◆ **Set problem**
Output the material below unchanged, apart from leaving out the pictures.

◆ **Dataset content**
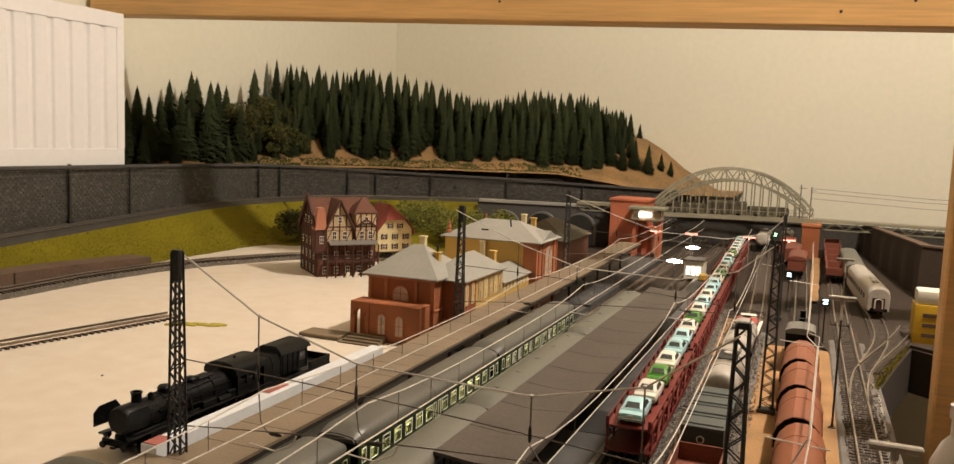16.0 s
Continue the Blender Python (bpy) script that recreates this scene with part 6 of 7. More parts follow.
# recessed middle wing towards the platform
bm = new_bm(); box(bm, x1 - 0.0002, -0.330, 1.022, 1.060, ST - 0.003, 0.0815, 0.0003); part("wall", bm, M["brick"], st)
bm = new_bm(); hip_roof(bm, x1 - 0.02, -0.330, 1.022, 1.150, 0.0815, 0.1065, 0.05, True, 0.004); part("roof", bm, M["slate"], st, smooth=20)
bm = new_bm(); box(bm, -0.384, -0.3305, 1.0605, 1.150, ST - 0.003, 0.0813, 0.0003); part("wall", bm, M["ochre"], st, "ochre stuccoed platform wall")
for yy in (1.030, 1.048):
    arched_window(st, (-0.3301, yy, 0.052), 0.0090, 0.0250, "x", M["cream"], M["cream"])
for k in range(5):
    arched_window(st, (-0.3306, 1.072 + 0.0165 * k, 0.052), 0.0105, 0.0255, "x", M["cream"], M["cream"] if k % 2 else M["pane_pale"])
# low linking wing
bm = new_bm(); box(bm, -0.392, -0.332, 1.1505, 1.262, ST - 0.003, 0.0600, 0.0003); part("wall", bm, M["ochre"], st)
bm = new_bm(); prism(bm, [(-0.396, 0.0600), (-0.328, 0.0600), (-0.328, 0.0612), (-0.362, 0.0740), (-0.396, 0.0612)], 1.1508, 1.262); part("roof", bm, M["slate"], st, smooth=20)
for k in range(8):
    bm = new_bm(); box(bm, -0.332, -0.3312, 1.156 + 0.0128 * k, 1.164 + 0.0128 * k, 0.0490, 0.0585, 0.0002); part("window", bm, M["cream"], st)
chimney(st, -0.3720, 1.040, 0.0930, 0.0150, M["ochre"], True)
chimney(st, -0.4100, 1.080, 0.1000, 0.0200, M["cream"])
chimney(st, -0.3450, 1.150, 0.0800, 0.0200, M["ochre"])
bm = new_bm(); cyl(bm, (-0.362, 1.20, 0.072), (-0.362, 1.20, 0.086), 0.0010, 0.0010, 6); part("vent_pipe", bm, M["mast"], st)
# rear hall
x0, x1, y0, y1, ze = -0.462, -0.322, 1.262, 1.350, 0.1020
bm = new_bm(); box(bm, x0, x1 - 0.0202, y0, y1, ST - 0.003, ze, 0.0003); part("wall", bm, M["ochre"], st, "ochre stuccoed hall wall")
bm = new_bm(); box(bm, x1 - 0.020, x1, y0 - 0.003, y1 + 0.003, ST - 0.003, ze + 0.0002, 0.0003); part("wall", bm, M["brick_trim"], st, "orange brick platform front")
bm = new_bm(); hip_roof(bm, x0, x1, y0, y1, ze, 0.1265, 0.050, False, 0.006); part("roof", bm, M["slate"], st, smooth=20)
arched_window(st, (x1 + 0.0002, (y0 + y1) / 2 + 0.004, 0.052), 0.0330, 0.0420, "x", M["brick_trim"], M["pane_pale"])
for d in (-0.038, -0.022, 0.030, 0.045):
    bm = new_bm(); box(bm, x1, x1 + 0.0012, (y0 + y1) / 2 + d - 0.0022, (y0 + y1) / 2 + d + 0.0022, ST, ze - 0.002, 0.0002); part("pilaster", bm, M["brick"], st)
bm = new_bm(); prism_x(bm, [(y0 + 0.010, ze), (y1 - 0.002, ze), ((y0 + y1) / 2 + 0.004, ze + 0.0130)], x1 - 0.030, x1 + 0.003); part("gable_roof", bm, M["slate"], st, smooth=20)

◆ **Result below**
16.0 s
Continue the Blender Python (bpy) script that recreates this scene with part 6 of 7. More parts follow.
# recessed middle wing towards the platform
bm = new_bm(); box(bm, x1 - 0.0002, -0.330, 1.022, 1.060, ST - 0.003, 0.0815, 0.0003); part("wall", bm, M["brick"], st)
bm = new_bm(); hip_roof(bm, x1 - 0.02, -0.330, 1.022, 1.150, 0.0815, 0.1065, 0.05, True, 0.004); part("roof", bm, M["slate"], st, smooth=20)
bm = new_bm(); box(bm, -0.384, -0.3305, 1.0605, 1.150, ST - 0.003, 0.0813, 0.0003); part("wall", bm, M["ochre"], st, "ochre stuccoed platform wall")
for yy in (1.030, 1.048):
    arched_window(st, (-0.3301, yy, 0.052), 0.0090, 0.0250, "x", M["cream"], M["cream"])
for k in range(5):
    arched_window(st, (-0.3306, 1.072 + 0.0165 * k, 0.052), 0.0105, 0.0255, "x", M["cream"], M["cream"] if k % 2 else M["pane_pale"])
# low linking wing
bm = new_bm(); box(bm, -0.392, -0.332, 1.1505, 1.262, ST - 0.003, 0.0600, 0.0003); part("wall", bm, M["ochre"], st)
bm = new_bm(); prism(bm, [(-0.396, 0.0600), (-0.328, 0.0600), (-0.328, 0.0612), (-0.362, 0.0740), (-0.396, 0.0612)], 1.1508, 1.262); part("roof", bm, M["slate"], st, smooth=20)
for k in range(8):
    bm = new_bm(); box(bm, -0.332, -0.3312, 1.156 + 0.0128 * k, 1.164 + 0.0128 * k, 0.0490, 0.0585, 0.0002); part("window", bm, M["cream"], st)
chimney(st, -0.3720, 1.040, 0.0930, 0.0150, M["ochre"], True)
chimney(st, -0.4100, 1.080, 0.1000, 0.0200, M["cream"])
chimney(st, -0.3450, 1.150, 0.0800, 0.0200, M["ochre"])
bm = new_bm(); cyl(bm, (-0.362, 1.20, 0.072), (-0.362, 1.20, 0.086), 0.0010, 0.0010, 6); part("vent_pipe", bm, M["mast"], st)
# rear hall
x0, x1, y0, y1, ze = -0.462, -0.322, 1.262, 1.350, 0.1020
bm = new_bm(); box(bm, x0, x1 - 0.0202, y0, y1, ST - 0.003, ze, 0.0003); part("wall", bm, M["ochre"], st, "ochre stuccoed hall wall")
bm = new_bm(); box(bm, x1 - 0.020, x1, y0 - 0.003, y1 + 0.003, ST - 0.003, ze + 0.0002, 0.0003); part("wall", bm, M["brick_trim"], st, "orange brick platform front")
bm = new_bm(); hip_roof(bm, x0, x1, y0, y1, ze, 0.1265, 0.050, False, 0.006); part("roof", bm, M["slate"], st, smooth=20)
arched_window(st, (x1 + 0.0002, (y0 + y1) / 2 + 0.004, 0.052), 0.0330, 0.0420, "x", M["brick_trim"], M["pane_pale"])
for d in (-0.038, -0.022, 0.030, 0.045):
    bm = new_bm(); box(bm, x1, x1 + 0.0012, (y0 + y1) / 2 + d - 0.0022, (y0 + y1) / 2 + d + 0.0022, ST, ze - 0.002, 0.0002); part("pilaster", bm, M["brick"], st)
bm = new_bm(); prism_x(bm, [(y0 + 0.010, ze), (y1 - 0.002, ze), ((y0 + y1) / 2 + 0.004, ze + 0.0130)], x1 - 0.030, x1 + 0.003); part("gable_roof", bm, M["slate"], st, smooth=20)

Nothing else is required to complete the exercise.